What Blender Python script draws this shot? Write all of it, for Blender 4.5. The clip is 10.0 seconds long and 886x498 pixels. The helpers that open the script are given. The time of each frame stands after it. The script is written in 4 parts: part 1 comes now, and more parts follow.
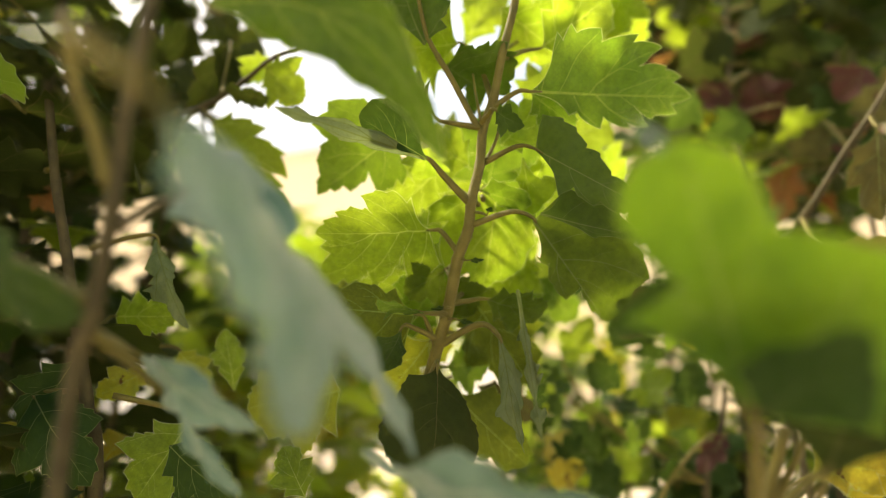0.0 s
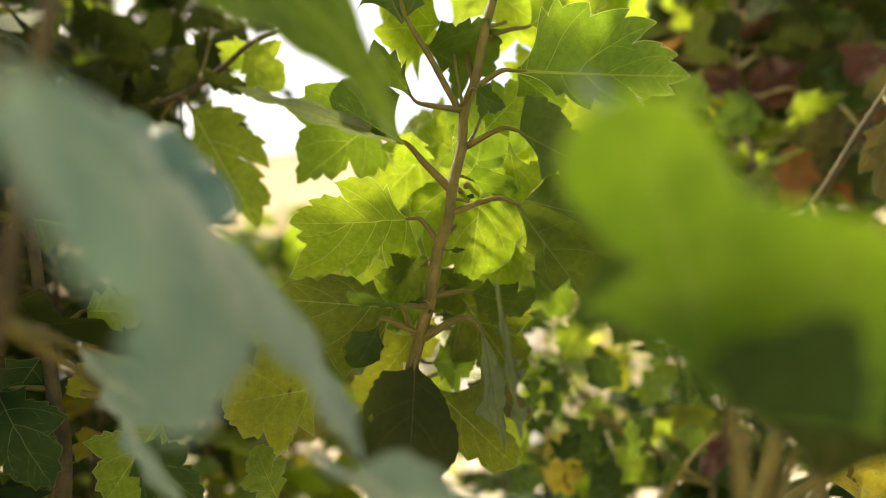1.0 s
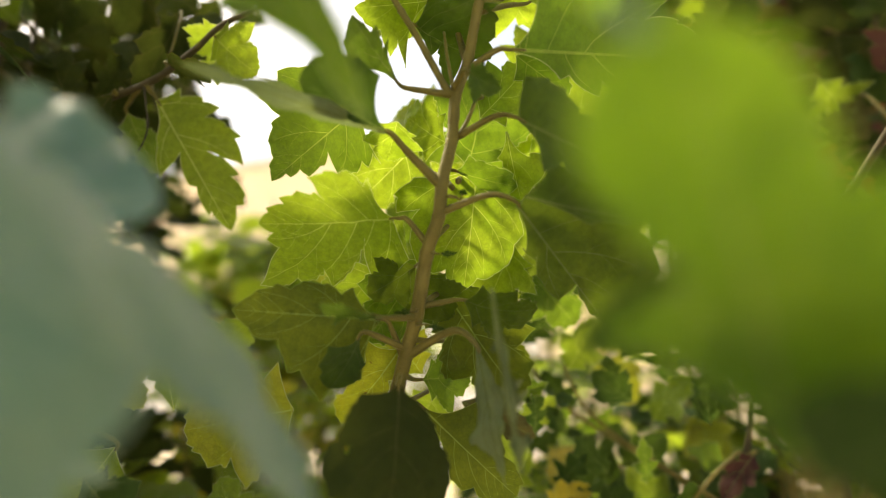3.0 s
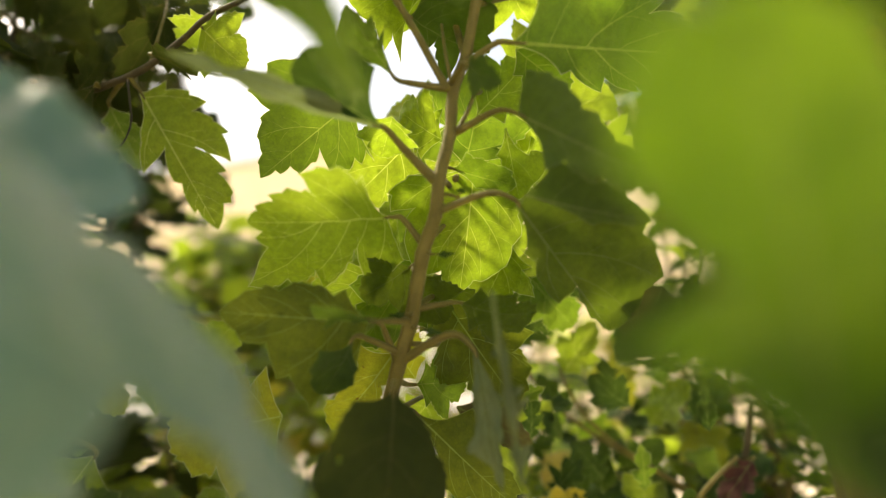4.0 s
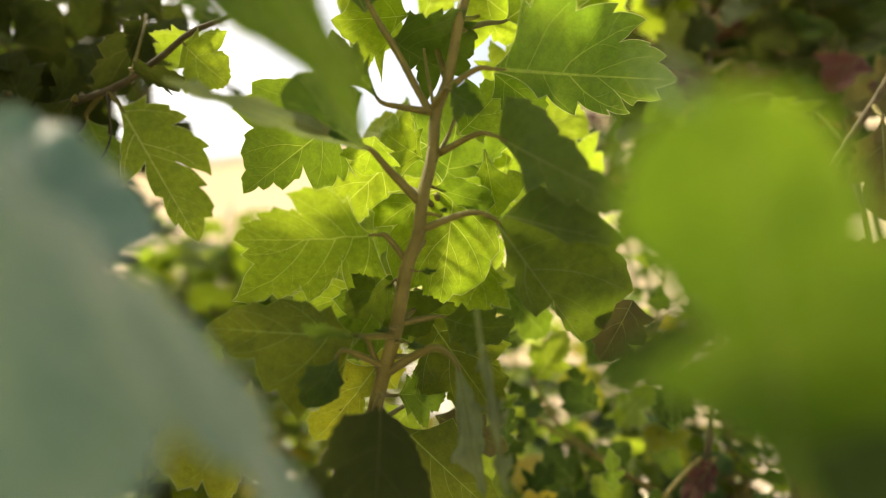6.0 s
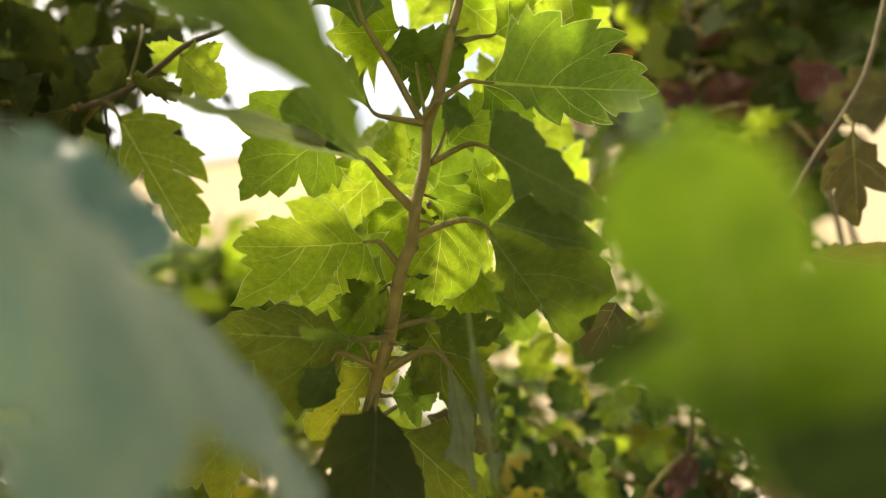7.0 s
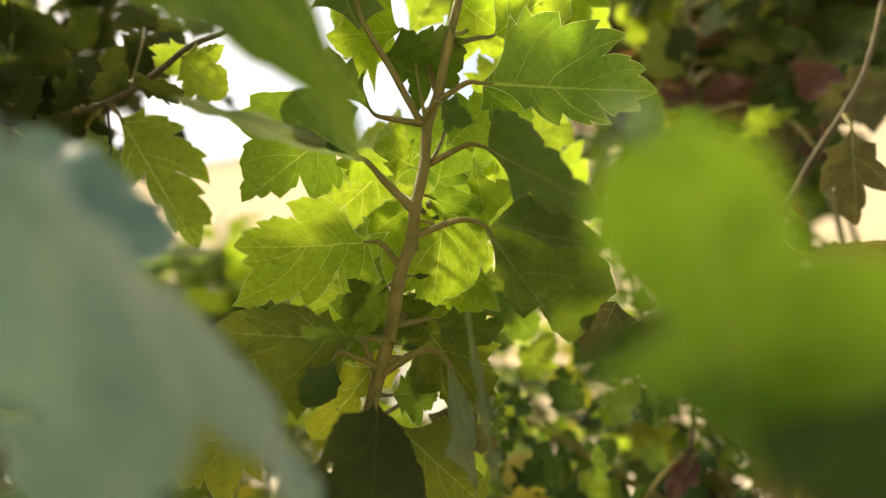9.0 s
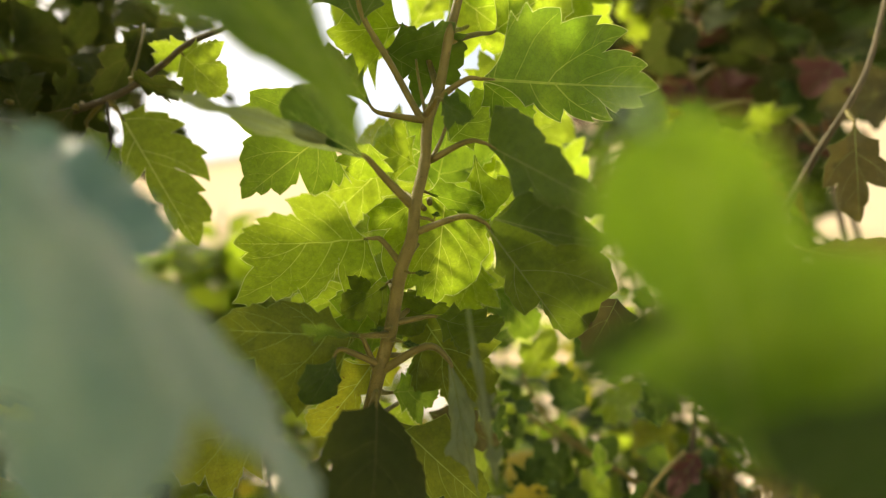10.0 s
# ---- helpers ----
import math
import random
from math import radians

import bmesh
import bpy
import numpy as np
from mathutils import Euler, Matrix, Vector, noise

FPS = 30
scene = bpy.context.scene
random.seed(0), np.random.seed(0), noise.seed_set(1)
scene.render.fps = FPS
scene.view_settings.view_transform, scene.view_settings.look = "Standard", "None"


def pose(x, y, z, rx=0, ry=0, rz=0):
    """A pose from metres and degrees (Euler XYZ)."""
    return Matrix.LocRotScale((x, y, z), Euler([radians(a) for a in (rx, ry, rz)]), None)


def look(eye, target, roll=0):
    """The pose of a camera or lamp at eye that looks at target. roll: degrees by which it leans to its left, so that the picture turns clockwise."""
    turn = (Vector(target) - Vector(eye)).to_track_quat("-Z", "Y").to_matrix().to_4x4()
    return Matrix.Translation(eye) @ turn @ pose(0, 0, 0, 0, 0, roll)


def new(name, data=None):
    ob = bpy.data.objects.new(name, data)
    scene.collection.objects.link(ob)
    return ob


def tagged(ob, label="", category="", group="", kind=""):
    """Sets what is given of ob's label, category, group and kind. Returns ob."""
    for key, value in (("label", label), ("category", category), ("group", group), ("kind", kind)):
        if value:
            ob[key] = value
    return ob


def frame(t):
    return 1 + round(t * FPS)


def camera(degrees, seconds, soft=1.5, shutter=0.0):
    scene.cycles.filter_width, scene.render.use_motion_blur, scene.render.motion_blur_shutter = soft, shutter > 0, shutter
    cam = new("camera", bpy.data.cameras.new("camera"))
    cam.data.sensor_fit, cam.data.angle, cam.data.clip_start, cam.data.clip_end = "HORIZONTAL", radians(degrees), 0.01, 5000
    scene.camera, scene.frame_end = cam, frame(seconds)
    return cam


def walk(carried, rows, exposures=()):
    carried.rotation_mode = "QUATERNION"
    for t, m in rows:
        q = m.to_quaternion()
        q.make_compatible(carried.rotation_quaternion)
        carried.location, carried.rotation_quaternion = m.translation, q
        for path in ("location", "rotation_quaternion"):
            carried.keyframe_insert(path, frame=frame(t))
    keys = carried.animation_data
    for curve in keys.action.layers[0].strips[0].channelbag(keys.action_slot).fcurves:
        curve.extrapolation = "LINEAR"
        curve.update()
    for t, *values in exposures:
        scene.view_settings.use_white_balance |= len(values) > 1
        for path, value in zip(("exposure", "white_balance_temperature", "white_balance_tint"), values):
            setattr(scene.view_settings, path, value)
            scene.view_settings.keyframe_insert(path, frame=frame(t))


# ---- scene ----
from mathutils import geometry

cam = camera(70.8, 10.0, soft=0.9)
METRES, EYE, TILT, LEAN, TURN = 0.1, 0.40, 12.0, 0.0, 0.0
ROWS = [
    (0.0, 0.0, 0.0, 0.0, 0.0, 0.0, -0.0),
    (0.5, 0.0903, 0.0714, -0.0143, 0.9, -0.09, 0.23),
    (1.0, 0.1578, 0.1457, -0.0361, 1.62, -0.18, 0.34),
    (1.5, 0.2101, 0.2306, -0.0405, 1.66, -0.25, 0.5),
    (2.0, 0.2227, 0.3098, -0.0287, 1.73, -0.14, 0.61),
    (2.5, 0.2106, 0.3829, -0.031, 1.89, 0.02, 0.67),
    (4.0, 0.1642, 0.5465, -0.0355, 0.72, 0.13, 0.34),
    (4.5, 0.1483, 0.5481, -0.0337, -0.09, 0.21, 0.21),
    (5.0, 0.1315, 0.5354, -0.0127, -0.99, 0.22, 0.23),
    (6.5, 0.0846, 0.4093, 0.0347, -3.26, 0.17, 0.44),
    (7.0, 0.0741, 0.3626, 0.0408, -3.74, 0.3, 0.54),
    (7.5, 0.0624, 0.3232, 0.0436, -3.67, 0.41, 0.58),
    (8.0, 0.0611, 0.3101, 0.043, -3.53, 0.47, 0.67),
    (8.5, 0.0711, 0.3221, 0.0359, -3.49, 0.48, 0.69),
    (9.0, 0.0826, 0.3465, 0.0346, -3.52, 0.42, 0.73),
    (9.5, 0.0839, 0.3557, 0.0271, -3.44, 0.3, 0.69),
    (10.0, 0.0867, 0.3562, 0.0298, -3.39, 0.25, 0.73),
]
walk(cam, [(t, pose(0, 0, EYE, TILT, LEAN, TURN) @ pose(METRES * x, METRES * y, METRES * z, 90 + pitch, roll, yaw)) for t, x, y, z, yaw, pitch, roll in ROWS], exposures=[(0.0, 1.52, 7600, 5), (2.5, 1.34, 7600, 5)])
# sharp plane on the middle stem, wide open lens
cam.data.dof.use_dof = True
cam.data.dof.focus_distance = 0.255
cam.data.dof.aperture_fstop = 3.2
cam.data.dof.aperture_blades = 0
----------
GIVEN INSTRUCTION - Replicate the material above verbatim; images stay out of the copy.

SOLUTION TO THE PROBLEM -
What Blender Python script draws this shot? Write all of it, for Blender 4.5. The clip is 10.0 seconds long and 886x498 pixels. The helpers that open the script are given. The time of each frame stands after it. The script is written in 4 parts: part 1 comes now, and more parts follow.
0.0 s
1.0 s
3.0 s
4.0 s
6.0 s
7.0 s
9.0 s
10.0 s
# ---- helpers ----
import math
import random
from math import radians

import bmesh
import bpy
import numpy as np
from mathutils import Euler, Matrix, Vector, noise

FPS = 30
scene = bpy.context.scene
random.seed(0), np.random.seed(0), noise.seed_set(1)
scene.render.fps = FPS
scene.view_settings.view_transform, scene.view_settings.look = "Standard", "None"


def pose(x, y, z, rx=0, ry=0, rz=0):
    """A pose from metres and degrees (Euler XYZ)."""
    return Matrix.LocRotScale((x, y, z), Euler([radians(a) for a in (rx, ry, rz)]), None)


def look(eye, target, roll=0):
    """The pose of a camera or lamp at eye that looks at target. roll: degrees by which it leans to its left, so that the picture turns clockwise."""
    turn = (Vector(target) - Vector(eye)).to_track_quat("-Z", "Y").to_matrix().to_4x4()
    return Matrix.Translation(eye) @ turn @ pose(0, 0, 0, 0, 0, roll)


def new(name, data=None):
    ob = bpy.data.objects.new(name, data)
    scene.collection.objects.link(ob)
    return ob


def tagged(ob, label="", category="", group="", kind=""):
    """Sets what is given of ob's label, category, group and kind. Returns ob."""
    for key, value in (("label", label), ("category", category), ("group", group), ("kind", kind)):
        if value:
            ob[key] = value
    return ob


def frame(t):
    return 1 + round(t * FPS)


def camera(degrees, seconds, soft=1.5, shutter=0.0):
    scene.cycles.filter_width, scene.render.use_motion_blur, scene.render.motion_blur_shutter = soft, shutter > 0, shutter
    cam = new("camera", bpy.data.cameras.new("camera"))
    cam.data.sensor_fit, cam.data.angle, cam.data.clip_start, cam.data.clip_end = "HORIZONTAL", radians(degrees), 0.01, 5000
    scene.camera, scene.frame_end = cam, frame(seconds)
    return cam


def walk(carried, rows, exposures=()):
    carried.rotation_mode = "QUATERNION"
    for t, m in rows:
        q = m.to_quaternion()
        q.make_compatible(carried.rotation_quaternion)
        carried.location, carried.rotation_quaternion = m.translation, q
        for path in ("location", "rotation_quaternion"):
            carried.keyframe_insert(path, frame=frame(t))
    keys = carried.animation_data
    for curve in keys.action.layers[0].strips[0].channelbag(keys.action_slot).fcurves:
        curve.extrapolation = "LINEAR"
        curve.update()
    for t, *values in exposures:
        scene.view_settings.use_white_balance |= len(values) > 1
        for path, value in zip(("exposure", "white_balance_temperature", "white_balance_tint"), values):
            setattr(scene.view_settings, path, value)
            scene.view_settings.keyframe_insert(path, frame=frame(t))


# ---- scene ----
from mathutils import geometry

cam = camera(70.8, 10.0, soft=0.9)
METRES, EYE, TILT, LEAN, TURN = 0.1, 0.40, 12.0, 0.0, 0.0
ROWS = [
    (0.0, 0.0, 0.0, 0.0, 0.0, 0.0, -0.0),
    (0.5, 0.0903, 0.0714, -0.0143, 0.9, -0.09, 0.23),
    (1.0, 0.1578, 0.1457, -0.0361, 1.62, -0.18, 0.34),
    (1.5, 0.2101, 0.2306, -0.0405, 1.66, -0.25, 0.5),
    (2.0, 0.2227, 0.3098, -0.0287, 1.73, -0.14, 0.61),
    (2.5, 0.2106, 0.3829, -0.031, 1.89, 0.02, 0.67),
    (4.0, 0.1642, 0.5465, -0.0355, 0.72, 0.13, 0.34),
    (4.5, 0.1483, 0.5481, -0.0337, -0.09, 0.21, 0.21),
    (5.0, 0.1315, 0.5354, -0.0127, -0.99, 0.22, 0.23),
    (6.5, 0.0846, 0.4093, 0.0347, -3.26, 0.17, 0.44),
    (7.0, 0.0741, 0.3626, 0.0408, -3.74, 0.3, 0.54),
    (7.5, 0.0624, 0.3232, 0.0436, -3.67, 0.41, 0.58),
    (8.0, 0.0611, 0.3101, 0.043, -3.53, 0.47, 0.67),
    (8.5, 0.0711, 0.3221, 0.0359, -3.49, 0.48, 0.69),
    (9.0, 0.0826, 0.3465, 0.0346, -3.52, 0.42, 0.73),
    (9.5, 0.0839, 0.3557, 0.0271, -3.44, 0.3, 0.69),
    (10.0, 0.0867, 0.3562, 0.0298, -3.39, 0.25, 0.73),
]
walk(cam, [(t, pose(0, 0, EYE, TILT, LEAN, TURN) @ pose(METRES * x, METRES * y, METRES * z, 90 + pitch, roll, yaw)) for t, x, y, z, yaw, pitch, roll in ROWS], exposures=[(0.0, 1.52, 7600, 5), (2.5, 1.34, 7600, 5)])
# sharp plane on the middle stem, wide open lens
cam.data.dof.use_dof = True
cam.data.dof.focus_distance = 0.255
cam.data.dof.aperture_fstop = 3.2
cam.data.dof.aperture_blades = 0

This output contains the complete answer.